Exercise instructions: Exclude any images and output the remaining records exactly.

----

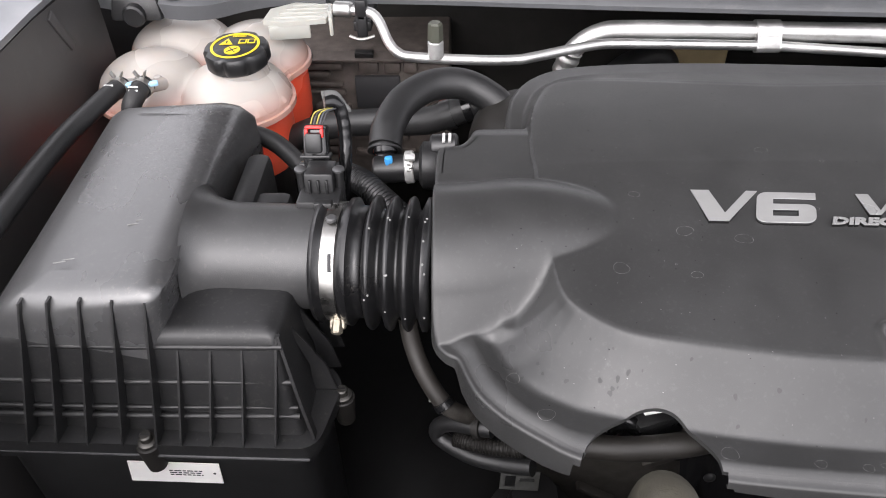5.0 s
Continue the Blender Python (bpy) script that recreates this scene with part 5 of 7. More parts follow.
    leaning("red_lock", box((0.179, 0.3395, 1.162), (0.01, 0.008, 0.012), 0.002, rot(y=28)), RED, t, "red lock tab")
    for k in range(3):
        leaning("lever_clip", box((0.203 + 0.002 * k, 0.352, 1.158 - 0.009 * k), (0.008, 0.006, 0.005), 0.001), LIGHTG, t)
    part("boot_elbow", tube([(0.178, 0.334, 1.098), (0.168, 0.335, 1.092), (0.157, 0.339, 1.088), (0.145, 0.345, 1.084)], 0.0115, 16, 5), BLACK, t)
    part("boot_band", rod((0.163, 0.337, 1.091), (0.157, 0.3395, 1.0885), 0.0138, 18, bevel=0.001), GLOSS, t)


MODGREY = material("mid_grey_latch_plastic", (0.1, 0.102, 0.105), 0.36, var=0.12)
module_plug()


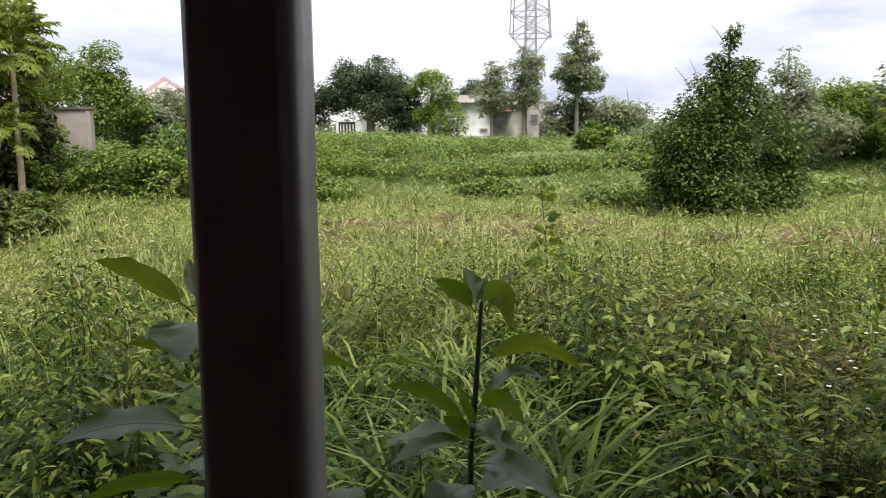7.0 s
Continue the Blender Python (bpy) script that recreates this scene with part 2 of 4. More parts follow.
# ---- mesh helpers ----
def mesh_of(name, verts, tris, mat, smooth=False):
    me = bpy.data.meshes.new(name)
    verts, tris = np.asarray(verts, np.float32), np.asarray(tris, np.int32)
    me.vertices.add(len(verts))
    me.vertices.foreach_set("co", verts.ravel())
    me.loops.add(tris.size)
    me.loops.foreach_set("vertex_index", tris.ravel())
    me.polygons.add(len(tris))
    me.polygons.foreach_set("loop_start", np.arange(0, tris.size, tris.shape[1], dtype=np.int32))
    me.update(calc_edges=True)
    if smooth:
        me.polygons.foreach_set("use_smooth", np.ones(len(tris), bool))
    me.materials.append(mat)
    return me


def np_part(name, verts, tris, mat, parent=None, label="", smooth=False):
    ob = new(name, mesh_of(name, verts, tris, mat, smooth))
    ob.parent = parent
    return tagged(ob, label)


def part(name, bm, mat, parent=None, label=""):
    me = bpy.data.meshes.new(name)
    bm.to_mesh(me)
    bm.free()
    me.materials.append(mat)
    ob = new(name, me)
    ob.parent = parent
    return tagged(ob, label)


def thing(name, label, category, group="", at=(0, 0, 0), turn=0.0, kind=""):
    ob = new(name)
    ob.empty_display_size = 0.1
    ob.matrix_world = pose(*at, 0, 0, turn)
    return tagged(ob, label, category, group, kind)


def box(bm, lo, hi, bevel=0.0, m=None):
    c = [(a + b) / 2 for a, b in zip(lo, hi)]
    s = [abs(b - a) for a, b in zip(lo, hi)]
    r = bmesh.ops.create_cube(bm, size=1.0, matrix=(m or Matrix()) @ Matrix.LocRotScale(c, None, s))
    if bevel:
        es = list({e for v in r["verts"] for e in v.link_edges})
        bmesh.ops.bevel(bm, geom=es, offset=bevel, segments=3, affect="EDGES", profile=0.6)
    return bm


def box_part(name, lo, hi, mat, parent=None, label="", bevel=0.0):
    return part(name, box(bmesh.new(), lo, hi, bevel), mat, parent, label)


BLADE = (np.array([(0, -.5, 0), (0, .5, 0), (.5, -.4, .06), (.5, .4, .06), (1, 0, -.14)]), np.array([(0, 2, 3), (0, 3, 1), (2, 4, 3)]))
ARCH = (np.array([(0, -.3, 0), (0, .3, 0), (.35, -.5, .10), (.35, .5, .10), (.7, -.4, .06), (.7, .4, .06), (1, 0, -.16)]),
        np.array([(0, 2, 3), (0, 3, 1), (2, 4, 5), (2, 5, 3), (4, 6, 5)]))
BEND = (np.array([(0, -.25, 0), (0, .25, 0), (.3, -.5, .03), (.3, .5, .03), (.54, -.45, -.05), (.54, .45, -.05), (.72, -.32, -.22), (.72, .32, -.22), (.80, 0, -.48)]),
        np.array([(0, 2, 3), (0, 3, 1), (2, 4, 5), (2, 5, 3), (4, 6, 7), (4, 7, 5), (6, 8, 7)]))
PINNATE = (np.array([(0, 0, 0)] + [p for k in range(6) for sd in (-1, 1) for p in ((.18 + .13 * k, 0, .03 - .004 * k * k), (.24 + .13 * k, sd * (.5 - .05 * k), .05 - .006 * k * k), (.29 + .13 * k, sd * (.28 - .02 * k), .03 - .006 * k * k))]),
           np.array([(1 + 3 * k, 2 + 3 * k, 3 + 3 * k) for k in range(12)]))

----

Right answer:
5.0 s
Continue the Blender Python (bpy) script that recreates this scene with part 5 of 7. More parts follow.
    leaning("red_lock", box((0.179, 0.3395, 1.162), (0.01, 0.008, 0.012), 0.002, rot(y=28)), RED, t, "red lock tab")
    for k in range(3):
        leaning("lever_clip", box((0.203 + 0.002 * k, 0.352, 1.158 - 0.009 * k), (0.008, 0.006, 0.005), 0.001), LIGHTG, t)
    part("boot_elbow", tube([(0.178, 0.334, 1.098), (0.168, 0.335, 1.092), (0.157, 0.339, 1.088), (0.145, 0.345, 1.084)], 0.0115, 16, 5), BLACK, t)
    part("boot_band", rod((0.163, 0.337, 1.091), (0.157, 0.3395, 1.0885), 0.0138, 18, bevel=0.001), GLOSS, t)


MODGREY = material("mid_grey_latch_plastic", (0.1, 0.102, 0.105), 0.36, var=0.12)
module_plug()


7.0 s
Continue the Blender Python (bpy) script that recreates this scene with part 2 of 4. More parts follow.
# ---- mesh helpers ----
def mesh_of(name, verts, tris, mat, smooth=False):
    me = bpy.data.meshes.new(name)
    verts, tris = np.asarray(verts, np.float32), np.asarray(tris, np.int32)
    me.vertices.add(len(verts))
    me.vertices.foreach_set("co", verts.ravel())
    me.loops.add(tris.size)
    me.loops.foreach_set("vertex_index", tris.ravel())
    me.polygons.add(len(tris))
    me.polygons.foreach_set("loop_start", np.arange(0, tris.size, tris.shape[1], dtype=np.int32))
    me.update(calc_edges=True)
    if smooth:
        me.polygons.foreach_set("use_smooth", np.ones(len(tris), bool))
    me.materials.append(mat)
    return me


def np_part(name, verts, tris, mat, parent=None, label="", smooth=False):
    ob = new(name, mesh_of(name, verts, tris, mat, smooth))
    ob.parent = parent
    return tagged(ob, label)


def part(name, bm, mat, parent=None, label=""):
    me = bpy.data.meshes.new(name)
    bm.to_mesh(me)
    bm.free()
    me.materials.append(mat)
    ob = new(name, me)
    ob.parent = parent
    return tagged(ob, label)


def thing(name, label, category, group="", at=(0, 0, 0), turn=0.0, kind=""):
    ob = new(name)
    ob.empty_display_size = 0.1
    ob.matrix_world = pose(*at, 0, 0, turn)
    return tagged(ob, label, category, group, kind)


def box(bm, lo, hi, bevel=0.0, m=None):
    c = [(a + b) / 2 for a, b in zip(lo, hi)]
    s = [abs(b - a) for a, b in zip(lo, hi)]
    r = bmesh.ops.create_cube(bm, size=1.0, matrix=(m or Matrix()) @ Matrix.LocRotScale(c, None, s))
    if bevel:
        es = list({e for v in r["verts"] for e in v.link_edges})
        bmesh.ops.bevel(bm, geom=es, offset=bevel, segments=3, affect="EDGES", profile=0.6)
    return bm


def box_part(name, lo, hi, mat, parent=None, label="", bevel=0.0):
    return part(name, box(bmesh.new(), lo, hi, bevel), mat, parent, label)


BLADE = (np.array([(0, -.5, 0), (0, .5, 0), (.5, -.4, .06), (.5, .4, .06), (1, 0, -.14)]), np.array([(0, 2, 3), (0, 3, 1), (2, 4, 3)]))
ARCH = (np.array([(0, -.3, 0), (0, .3, 0), (.35, -.5, .10), (.35, .5, .10), (.7, -.4, .06), (.7, .4, .06), (1, 0, -.16)]),
        np.array([(0, 2, 3), (0, 3, 1), (2, 4, 5), (2, 5, 3), (4, 6, 5)]))
BEND = (np.array([(0, -.25, 0), (0, .25, 0), (.3, -.5, .03), (.3, .5, .03), (.54, -.45, -.05), (.54, .45, -.05), (.72, -.32, -.22), (.72, .32, -.22), (.80, 0, -.48)]),
        np.array([(0, 2, 3), (0, 3, 1), (2, 4, 5), (2, 5, 3), (4, 6, 7), (4, 7, 5), (6, 8, 7)]))
PINNATE = (np.array([(0, 0, 0)] + [p for k in range(6) for sd in (-1, 1) for p in ((.18 + .13 * k, 0, .03 - .004 * k * k), (.24 + .13 * k, sd * (.5 - .05 * k), .05 - .006 * k * k), (.29 + .13 * k, sd * (.28 - .02 * k), .03 - .006 * k * k))]),
           np.array([(1 + 3 * k, 2 + 3 * k, 3 + 3 * k) for k in range(12)]))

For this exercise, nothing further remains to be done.